Besprechung (Verspätet): Murakami T: Gesammelte T-Shirts

 



Japan 2020


Murakami T: Gesammelte T-Shirts
Originaltitel: Murakami T - Boku no aishita T-Shatsu tachi
Autor: Haruki Murakami
Erscheinungsdatum: 11.10.2021 bei DuMont
Übersetzung: Ursula Gräfe
Format: Gebunden, E-Book
Genre: Non-Fiction, Artbook


Hinweis: Die hier abgebildeten Fotos aus dem Buch "Murakami T: Gesammelte T-Shirts" dienen einzig und allein zu Besprechungszwecken. Sämtliche Urheberrechte liegen sowohl bei dem Autor als auch bei den jeweiligen Verlagen.



"Während ich auf meinen Cheeseburger warte, trinke ich in aller Ruhe ein eiskaltes Coors Light und lausche der mich umgebenden Geräuschkulisse aus menschlichen Lauten und dem Klirren von Tellern und Gläsern. Unterdessen stellt sich allmählich das Gefühl ein, wieder in Amerika zu sein..."


Man könnte sagen, wenn ein Autor anfängt, über seine T-Shirt oder Whisky-Sammlung zu schreieben, wäre dies ein wenig vermessen. Es gibt aber Autoren, die hier eine Ausnahme darstellen. Ein Autor, der verrückt genug wäre, um damit durchzukommen wäre wohl Stephen King. Doch weiter fernöstlich gibt es noch einen anderen Autor, der sich so etwas erlauben kann: Haruki Murakami. In einer Artikelreihe für das japanische Magazin Popeye suchte Murakami nicht nur über 100 seiner liebsten T-Shirts raus, er verfasste zu nahezu allen abgebildeten Shirts auch kleinere Texte, die aus Anekdoten, Weisheiten und Smalltalk bestehen. In Japan ist dieses Sammelsurium 2020 auch als Sammelband erschienen. Dieser Sammelband ist nun auch in deutscher Übersetzung beim DuMont Verlag erschienen.

Doch was genau ist Murakami T: Gesammelte T-Shirts denn nun? Aufgrund des Formats könnte man schnell sagen, hierbei handle es sich um ein klassisches Artbook. Doch für ein Artbook ist hier eindeutig zu viel Text. Für mich ist das Werk daher ein interessanter Hybrid aus Artbook und Non-Fiction. Hier darf man zwar nicht mit einem typischen Roman oder einer Kurzgeschichtensammlung rechnen, aber ein klassisches Bilderbuch ist Murakami T sicherlich nicht. Wer mit Murakamis autobiografischen Werken und Essays vertraut ist, der wird ungefähr wissen, was einem textlich hier erwartet. Man bekommt hier sogar einen überraschend persönlichen Einblick in den Kleiderschrank eines Weltenbummlers. Wusstet ihr, dass die Inspiration für eine von Murakamis wohl bekanntesten Kurzgeschichten einem T-Shirt im Wert von $1 entsprungen ist?

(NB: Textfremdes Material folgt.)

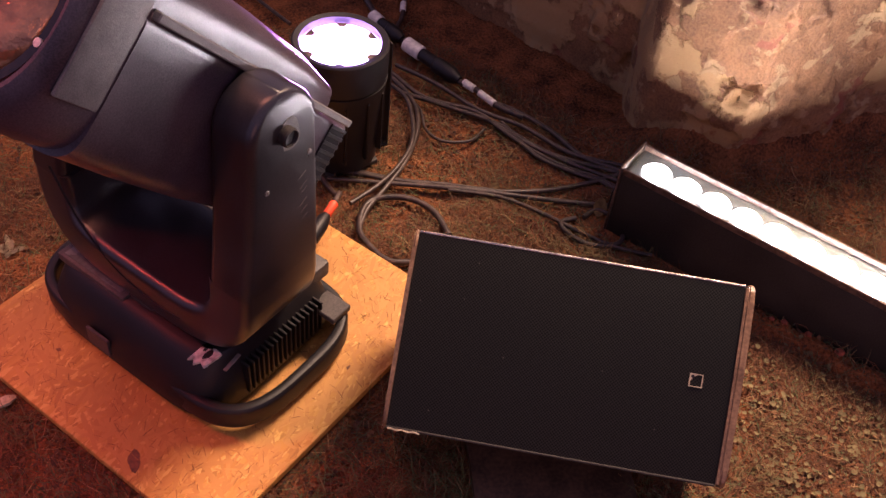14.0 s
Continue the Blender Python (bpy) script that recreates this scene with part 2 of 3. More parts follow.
FRAME = material("worn_brown_paint", (0.17, 0.092, 0.042), 0.36, vary=0.45, scale=14, fine=160, second=(0.28, 0.165, 0.085))
RIM = material("highlight_steel_edge", (0.45, 0.40, 0.34), 0.24, metal=0.9, vary=0.4, scale=30)
BADGE = material("badge_metal", (0.40, 0.33, 0.23), 0.4, vary=0.3, scale=120)
OSB = osb_material()
PLY = material("dark_plywood", (0.042, 0.022, 0.011), 0.55, vary=0.5, scale=18, fine=140, second=(0.085, 0.046, 0.024))
KNOT = material("wood_knot", (0.17, 0.07, 0.025), 0.7, vary=0.4, scale=80)
PLY_EDGE = material("plywood_edge", (0.42, 0.18, 0.06), 0.8, vary=0.35, scale=26, fine=160, second=(0.62, 0.31, 0.12))
SOIL = material("soil", (0.095, 0.035, 0.014), 0.95, vary=0.6, scale=14, fine=150, bump=1.0, depth=0.010, second=(0.30, 0.112, 0.036), spec=0.2)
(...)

"Welches meiner T-Shirts mir am wichtigsten ist? Ich glaube, das ist das gelbe >>Tony Takitani<< Shirt. Nachdem ich es in einem Secondhand-Laden in einem kleinen Ort auf Maui entdeckt und für einen Dollar gekauft hatte, versuchte ich mir vorzustellen, was für ein Mensch dieser Tony Takitani wohl sein mochte, und machte ihn zum Helden einer Erzählung, die schließlich sogar verfilmt wurde. Dabei hatte es nur einen Dollar gekostet! Von allen Investitionen, die ich je in meinem Leben getätigt habe, war dies eindeutig die lohnendste."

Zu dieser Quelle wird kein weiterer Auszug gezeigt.